Pat and Vince Biel drove 70 miles to check out the festival. "The war? That's quite a stretch from pie," Pat laughs. "If it's going to end up keeping us safe, we have to do it. But nobody wants it."
Martin Locey does. "I agree with Bush 100 percent. I'm just as surprised as he and everybody else is that so many people are dying." He scolds me for making him feel guilty about enjoying pie, so I switch gears and ask his daughter Taylor what she likes best about living in Celebration.
"The snow," she says quickly. In Celebration, between Thanksgiving and early January, the streetlights blanket the downtown with fake snow every night. Now my jaw drops. You've got to be kidding. "No, it's really neat," says Trish Locey, Taylor's mother. "And in the fall, they bring in colored crepe-paper leaves."

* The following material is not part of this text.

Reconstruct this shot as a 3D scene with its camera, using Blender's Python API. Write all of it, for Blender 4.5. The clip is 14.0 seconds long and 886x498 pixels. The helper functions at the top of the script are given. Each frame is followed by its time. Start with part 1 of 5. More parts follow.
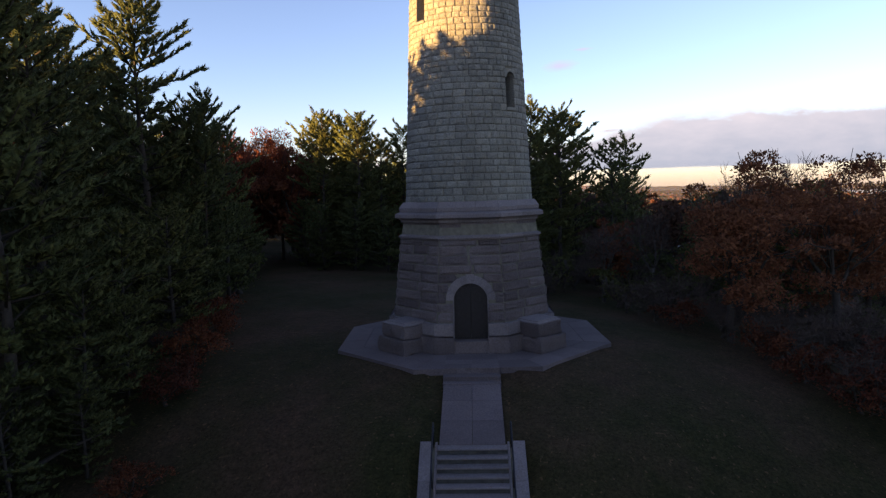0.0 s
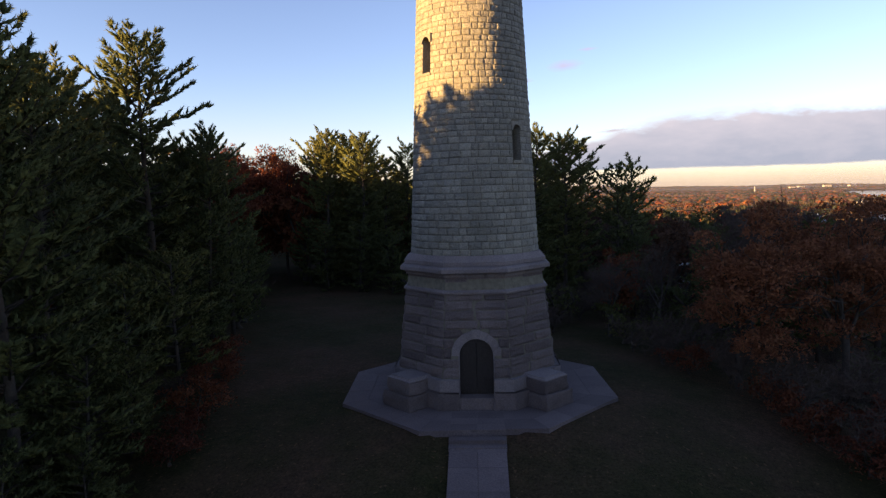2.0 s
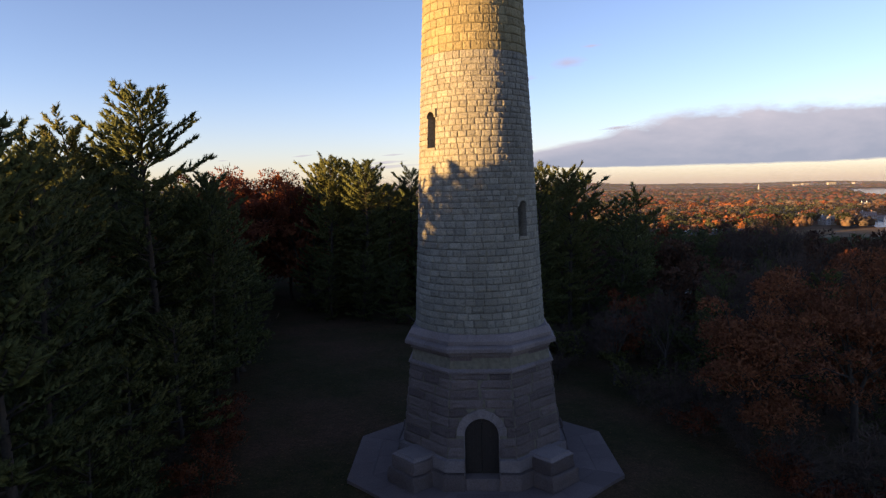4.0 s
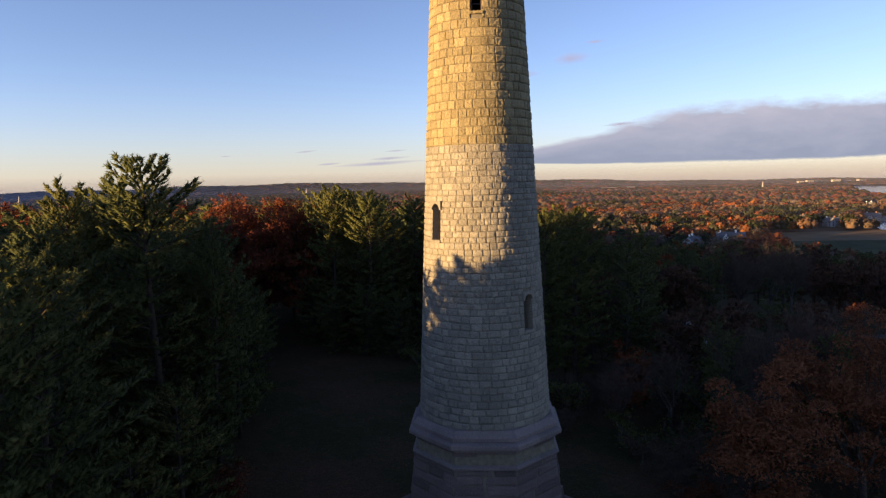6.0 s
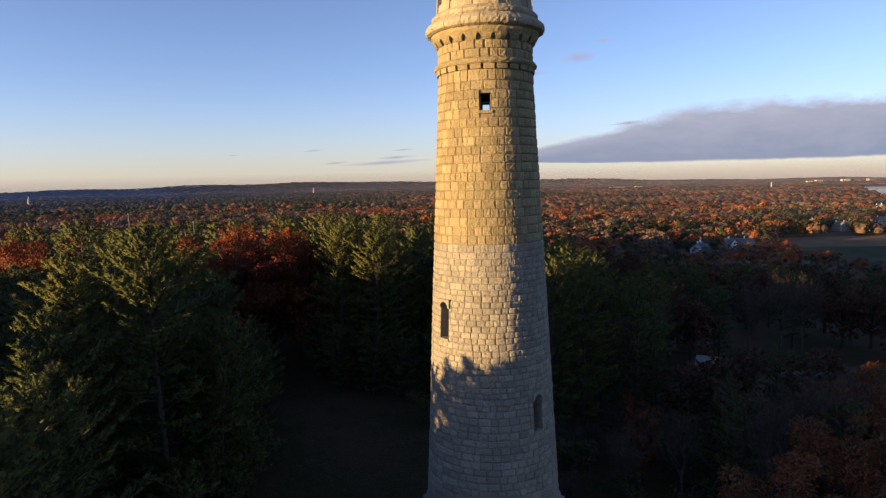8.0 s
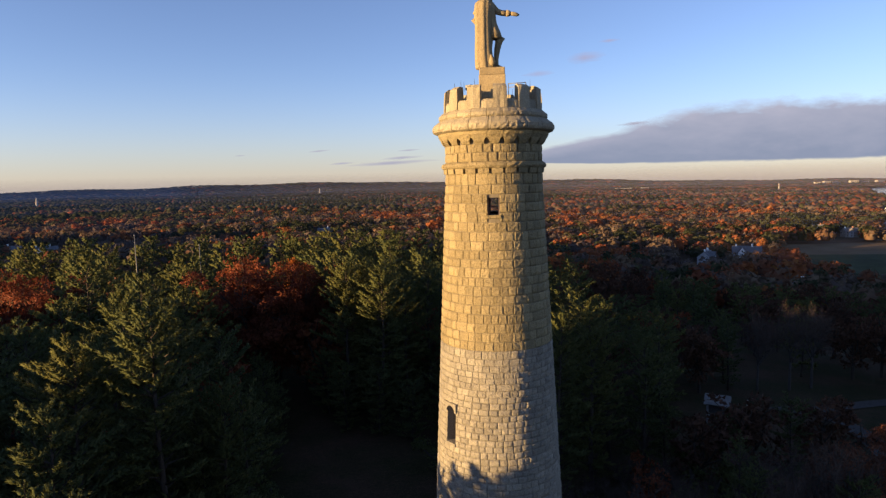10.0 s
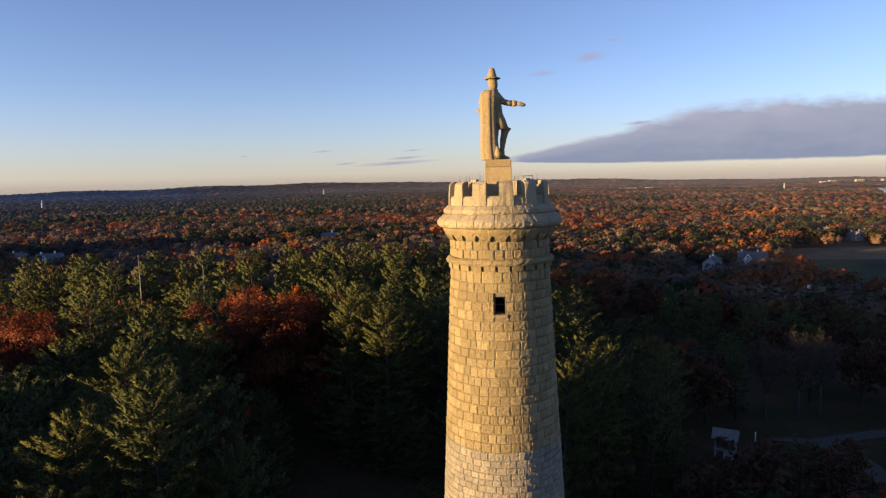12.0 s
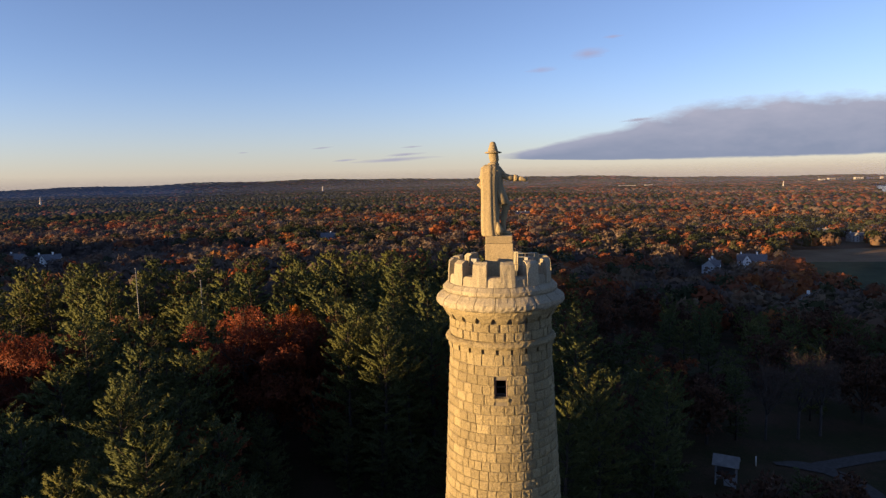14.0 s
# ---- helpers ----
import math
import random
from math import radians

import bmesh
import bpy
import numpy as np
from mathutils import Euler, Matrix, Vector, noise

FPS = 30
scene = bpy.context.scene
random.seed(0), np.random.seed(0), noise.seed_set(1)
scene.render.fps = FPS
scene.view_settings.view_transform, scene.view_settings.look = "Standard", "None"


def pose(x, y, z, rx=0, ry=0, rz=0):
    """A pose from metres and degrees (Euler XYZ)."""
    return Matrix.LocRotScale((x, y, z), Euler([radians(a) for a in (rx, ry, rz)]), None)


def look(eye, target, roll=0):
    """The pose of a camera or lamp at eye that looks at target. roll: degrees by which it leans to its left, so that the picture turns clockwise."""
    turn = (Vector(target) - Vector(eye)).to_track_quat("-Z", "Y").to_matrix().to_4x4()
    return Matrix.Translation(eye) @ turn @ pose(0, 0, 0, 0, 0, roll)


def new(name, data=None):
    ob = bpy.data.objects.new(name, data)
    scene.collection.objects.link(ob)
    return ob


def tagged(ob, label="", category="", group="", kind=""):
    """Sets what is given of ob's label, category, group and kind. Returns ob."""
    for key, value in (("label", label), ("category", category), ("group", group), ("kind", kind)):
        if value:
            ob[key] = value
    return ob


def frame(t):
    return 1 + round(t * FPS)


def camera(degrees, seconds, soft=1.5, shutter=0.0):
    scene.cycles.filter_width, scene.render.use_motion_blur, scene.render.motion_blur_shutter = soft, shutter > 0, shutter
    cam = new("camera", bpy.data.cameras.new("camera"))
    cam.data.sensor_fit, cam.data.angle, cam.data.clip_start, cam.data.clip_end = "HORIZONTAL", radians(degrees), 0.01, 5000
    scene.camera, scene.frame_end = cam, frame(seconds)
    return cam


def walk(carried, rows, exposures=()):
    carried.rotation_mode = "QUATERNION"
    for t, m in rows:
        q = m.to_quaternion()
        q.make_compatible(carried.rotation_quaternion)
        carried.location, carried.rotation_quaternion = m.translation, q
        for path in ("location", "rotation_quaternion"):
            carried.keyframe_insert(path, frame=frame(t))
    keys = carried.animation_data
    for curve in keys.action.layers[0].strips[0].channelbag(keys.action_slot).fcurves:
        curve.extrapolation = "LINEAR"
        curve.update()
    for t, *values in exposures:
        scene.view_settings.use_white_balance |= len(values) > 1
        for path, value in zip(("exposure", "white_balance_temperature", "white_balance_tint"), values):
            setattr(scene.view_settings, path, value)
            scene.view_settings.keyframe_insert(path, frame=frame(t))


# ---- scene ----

It's time to announce the amateur winners and people are starting to get mad at me, so I drift toward the stage. The numbers strategy has paid off. Phyllis Bartholomew wins big, taking home a slew of first- and second-place ribbons, along with Best in Show. She pumps her fist in the air in victory, giving a big Cornhusker whoop as she claims the oversized $5,000 check.
Tuesday morning, the 59-year-old grandmother will be back at the Nebraska factory where she drives a forklift. She'll be worrying about her son Jamie, who has just left for Kuwait. "He volunteered," Phyllis says. "His National Guard unit wasn't called up, so he transferred to one that was going." She tells me about how she taught Jamie to bake, and how he won a Pork Producers' pie contest at the age of 9. "His son beat me at the State Fair when he was 12," she laughs. "We're a pie family."
And tonight, among the flags and the Crisco, Phyllis is the queen.